For better or worse, I’m the sort of person that cannot bear to see other people distressed without doing something about it if it is within my power to do so. I saw a young man tormenting a young woman by wanting to be too close to her and touching her with her making an obvious effort to get away to no avail. So, I pulled the young fellow by his shoulders a bit away so that he would give her at least a few feet of personal space rather than being too close for comfort. In trying to explain to the boy how not to pursue the pretty girl he was unsuccessfully trying to chase, I realized that my own efforts at courtship have often been probably just as clumsy, just as unwelcome, and just as unsuccessful as those of the boy, and I have lived a quarter century longer than him to no good result as far as that is concerned.
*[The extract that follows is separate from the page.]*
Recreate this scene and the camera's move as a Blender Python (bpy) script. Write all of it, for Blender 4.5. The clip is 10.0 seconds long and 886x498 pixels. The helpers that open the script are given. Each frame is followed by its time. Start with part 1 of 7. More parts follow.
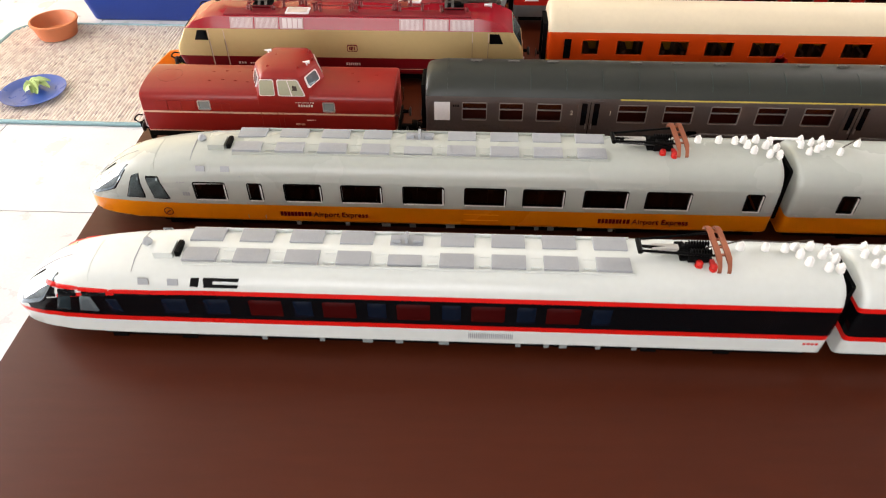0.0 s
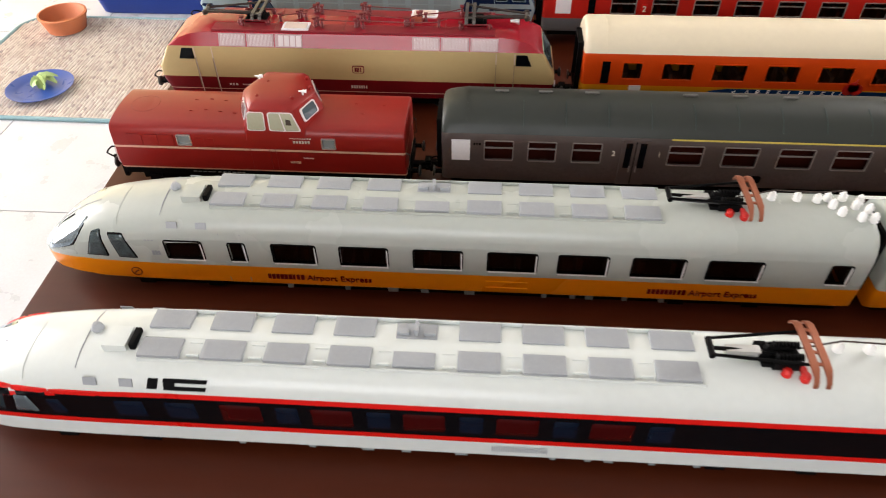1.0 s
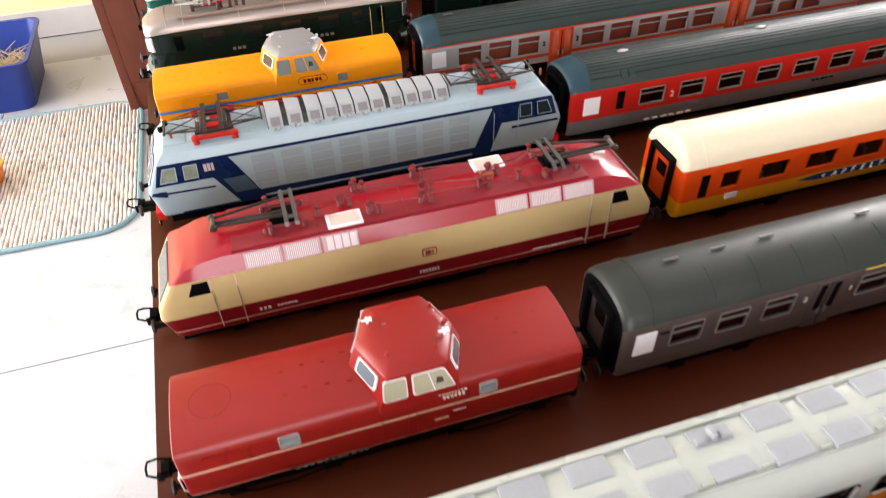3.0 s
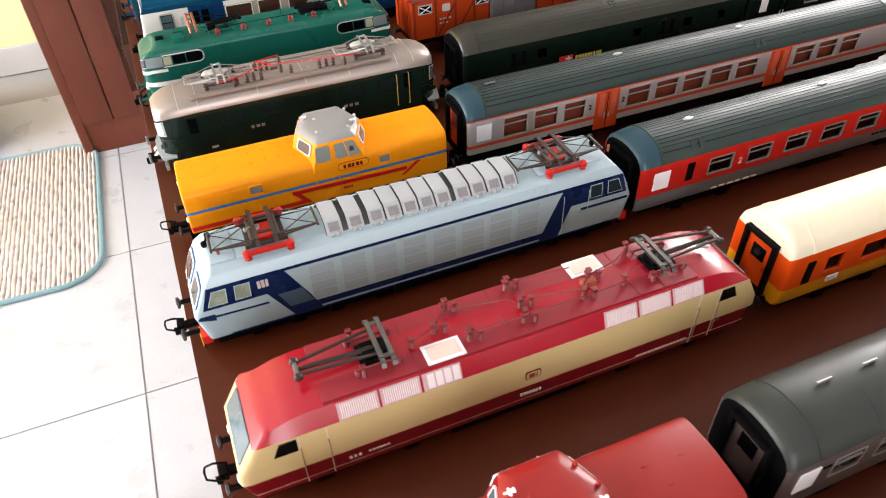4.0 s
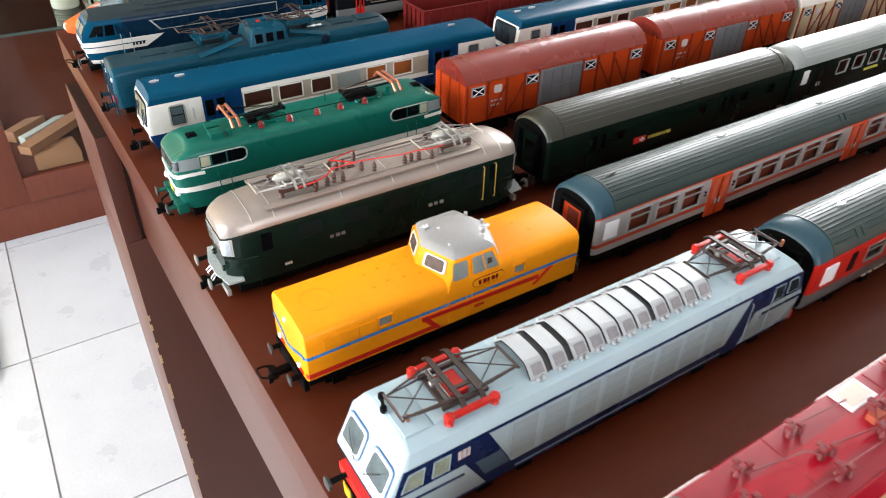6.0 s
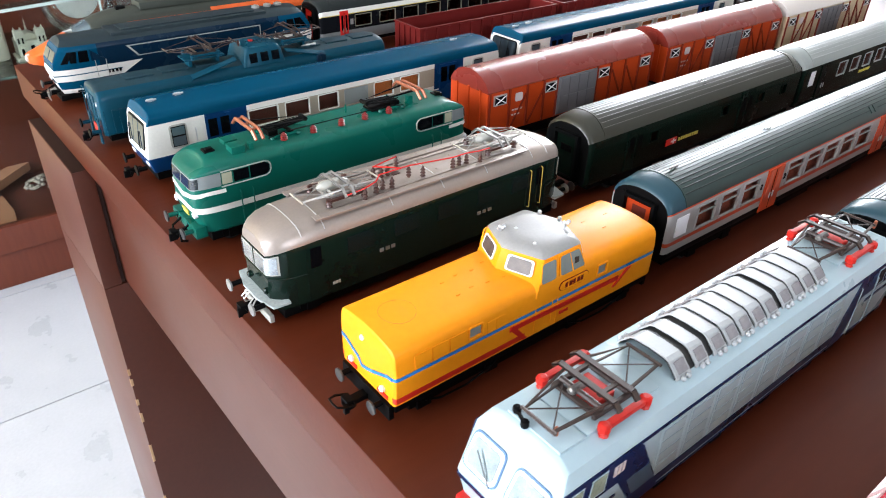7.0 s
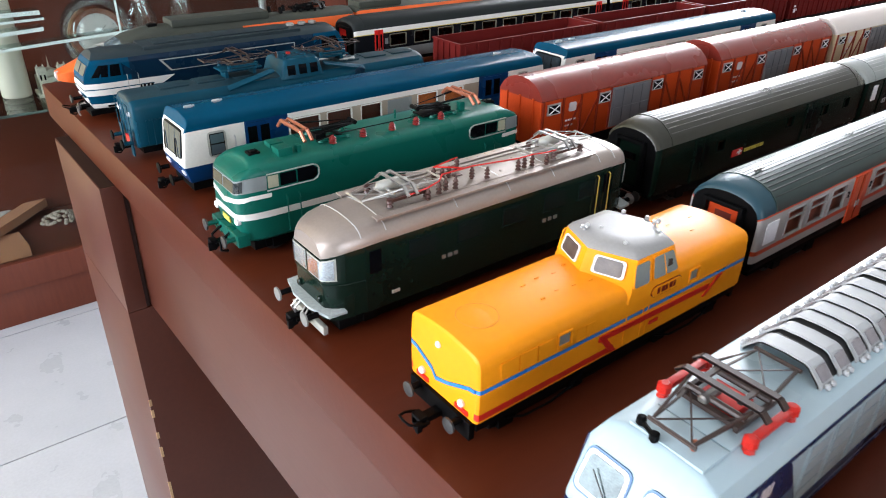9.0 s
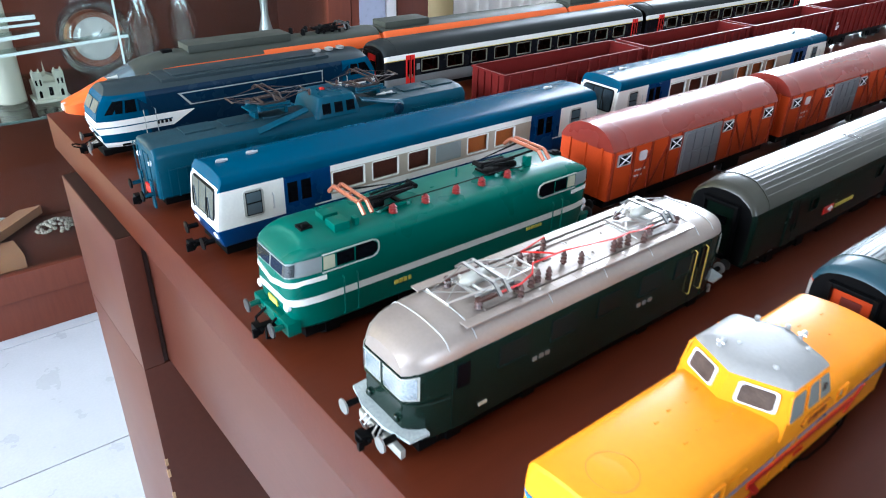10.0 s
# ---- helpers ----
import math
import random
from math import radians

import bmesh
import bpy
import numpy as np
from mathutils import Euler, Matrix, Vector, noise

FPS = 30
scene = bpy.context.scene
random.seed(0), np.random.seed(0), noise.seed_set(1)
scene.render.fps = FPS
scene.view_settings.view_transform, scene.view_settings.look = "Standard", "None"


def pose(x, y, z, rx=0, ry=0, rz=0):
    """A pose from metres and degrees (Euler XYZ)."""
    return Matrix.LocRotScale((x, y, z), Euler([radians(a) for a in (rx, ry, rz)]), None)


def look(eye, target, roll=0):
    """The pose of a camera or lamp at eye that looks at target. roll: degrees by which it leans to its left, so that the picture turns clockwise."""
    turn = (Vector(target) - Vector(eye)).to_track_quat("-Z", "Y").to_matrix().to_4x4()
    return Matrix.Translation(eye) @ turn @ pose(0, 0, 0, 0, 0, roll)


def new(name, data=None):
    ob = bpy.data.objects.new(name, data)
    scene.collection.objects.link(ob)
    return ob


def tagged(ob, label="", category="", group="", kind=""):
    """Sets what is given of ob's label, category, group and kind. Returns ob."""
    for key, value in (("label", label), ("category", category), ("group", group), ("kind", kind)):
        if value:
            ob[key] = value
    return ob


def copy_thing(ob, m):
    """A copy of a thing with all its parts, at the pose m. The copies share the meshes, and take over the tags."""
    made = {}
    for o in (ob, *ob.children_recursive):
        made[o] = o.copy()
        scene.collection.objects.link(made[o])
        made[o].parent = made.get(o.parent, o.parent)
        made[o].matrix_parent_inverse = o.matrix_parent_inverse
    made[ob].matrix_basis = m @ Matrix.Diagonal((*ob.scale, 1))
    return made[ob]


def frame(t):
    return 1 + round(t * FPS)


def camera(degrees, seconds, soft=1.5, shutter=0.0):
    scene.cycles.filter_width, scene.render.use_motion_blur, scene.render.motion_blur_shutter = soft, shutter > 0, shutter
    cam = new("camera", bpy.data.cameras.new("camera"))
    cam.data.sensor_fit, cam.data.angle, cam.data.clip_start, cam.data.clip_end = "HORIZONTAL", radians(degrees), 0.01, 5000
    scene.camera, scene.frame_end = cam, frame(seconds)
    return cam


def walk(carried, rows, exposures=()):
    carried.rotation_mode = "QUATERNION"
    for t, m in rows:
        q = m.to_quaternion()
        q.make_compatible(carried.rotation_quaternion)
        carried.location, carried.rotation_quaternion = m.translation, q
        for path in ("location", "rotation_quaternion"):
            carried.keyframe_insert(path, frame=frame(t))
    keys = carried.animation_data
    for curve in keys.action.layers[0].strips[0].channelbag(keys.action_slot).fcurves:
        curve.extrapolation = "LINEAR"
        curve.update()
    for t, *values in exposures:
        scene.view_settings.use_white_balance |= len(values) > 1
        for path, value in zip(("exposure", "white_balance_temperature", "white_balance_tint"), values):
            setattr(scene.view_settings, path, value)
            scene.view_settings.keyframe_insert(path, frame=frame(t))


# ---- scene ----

Today’s sermon was about the subject of love. For obvious reasons, this is a subject of personal frustration. For one, the speaker (as is common) framed much of the discussion on the subject of marriage. At least at the end, where my face must have looked particularly unhappy during much of the message, there was at least a comment about those who would like to be married someday (if we could ever find a suitable and interested person willing to marry us, at any rate), but most of the message focused on agape love and the need to be more than fond of and attracted to a spouse. That is true, but there are many people for whom that would be more than is the case. I am by no means an expert on love, but I know the sort of man I want to be, and the sort of gentlemanly acts of self-sacrifice and outgoing concern for others (even those who do not seem particularly fond of me). It is hard to tell how obvious it is that my love is not always of a selfish kind for others, but all we can do is set a good example and hope that others will notice and understand if we lack the ability to explain ourselves well.
It is at least of some comfort, even if not much, that God Himself struggles to make His love known for us. Yesterday I complained, a bit bitterly I suppose, that I had not been called to give a prayer for a while. Although I tend to be busy and not very “available” and even though I get a fair bit of attention (sometimes more than I want) playing in the ensemble on stage every week, I like to feel as if I’m not being totally ignored when it comes to speaking opportunities in services, even if it is only for a couple of minutes or so. I found it somewhat refreshing, an answer to a concern, that I did not have to wait long before I had that concern addressed. It allowed me to ponder a bit about the fact that some requests are easy to grant, and quickly granted, while other requests take much longer and are much more fraught with unsatisfactory journeys. Yet love does not mean an absence of difficulty, merely that one is concerned about well-being and also seeks to act in ways that serve that well-being.
Knowing our own well-being is difficult enough, and those of others is harder still to know. Even knowing, or believing that we know, our interests and the interests of others is only a first step. Even acting in the best interests of others, a still more difficult task, may not be sufficient to communicate that regard effectively. In life and in any kind of relationship, even that of a friend or acquaintance (much still more difficult and more intimate kinds of relationships), it is not only what love is given, but what love is felt. Someone can love us with all their heart, generously and unselfishly, but that love does not have to be recognized nor reciprocated. We may love those who are totally unworthy of that love, we may love those who are so starved for love and affection that a friendly love for them can blossom into something far beyond what we wish or intend, through no fault of anyone’s. Others may suck in the love and remain like the Dead Sea, entirely unchanged for all of the effort that is poured into it. Let us love without ceasing, but also be sensitive to the sort of love we are given, so that we may recognize its kind and intensity, and respond with consideration of others, to the best of our modest abilities.